Há muito — não sei se há dias, se há meses



Há muito — não sei se há dias, se há meses — não registo impressão nenhuma; não penso, portanto não existo. Estou esquecido de quem sou; não sei escrever porque não sei ser. Por um adormecimento oblíquo, tenho sido outro. Saber que me não lembro é despertar.

Desmaiei um bocado da minha vida. Volto a mim sem memória do que tenho sido, e a do que fui sofre de ter sido interrompida. Há em mim uma noção confusa de um intervalo incógnito, um esforço fútil de parte da memória para querer encontrar a outra. Não consigo reatar-me. Se tenho vivido, esqueci-me de o saber.

Não é que seja este primeiro dia do outono sensível — o primeiro de frio não fresco que veste o estio morto de menos luz — que me dê, numa transparência alheada, uma sensação de desígnio morto ou de vontade falsa. Não é que haja, neste interlúdio de coisas perdidas, um vestígio incerto de memória inútil. É, mais dolorosamente que isso, um tédio de estar lembrando o que se não recorda, um desalento do que a consciência perdeu entre algas ou juncos, à beira não sei de quê.

Conheço que o dia, límpido e imóvel, tem um céu positivo e azul menos claro que o azul profundo. Conheço que o sol, vagamente menos de ouro que era, doura de reflexos húmidos os muros e as janelas. Conheço que, não havendo vento, ou brisa que o lembre e negue, dorme todavia uma frescura desperta pela cidade indefinida. Conheço tudo isso, sem pensar nem crer, e não tenho sono senão por lembrança, nem saudade senão por desassossego.

Convalesço, estéril e longínquo, da doença que não tive. Predisponho-me, ágil de despertar, ao que não ouso. Que sono me não deixou dormir? Que afago me não quis falar? Que bom ser outro com este hausto frio de primavera forte! Que bom poder ao menos pensá-lo, melhor que a vida, enquanto, ao longe na imagem relembrada, os juncos, sem vento que se sinta, se inclinam glaucos da ribeira!

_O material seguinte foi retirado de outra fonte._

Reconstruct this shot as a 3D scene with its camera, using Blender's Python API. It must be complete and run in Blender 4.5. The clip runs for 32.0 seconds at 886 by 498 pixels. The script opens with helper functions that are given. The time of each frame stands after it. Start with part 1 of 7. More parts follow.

Quantas vezes, relembrando quem não fui, me medito jovem e esqueço! E eram outras que foram as paisagens que não vi nunca; eram novas sem terem sido as paisagens que deveras vi. Que me importa? Findei a acasos e interstícios, e, enquanto o fresco do dia é o do sol mesmo, dormem frios, no poente que vejo sem ter, os juncos escuros da ribeira.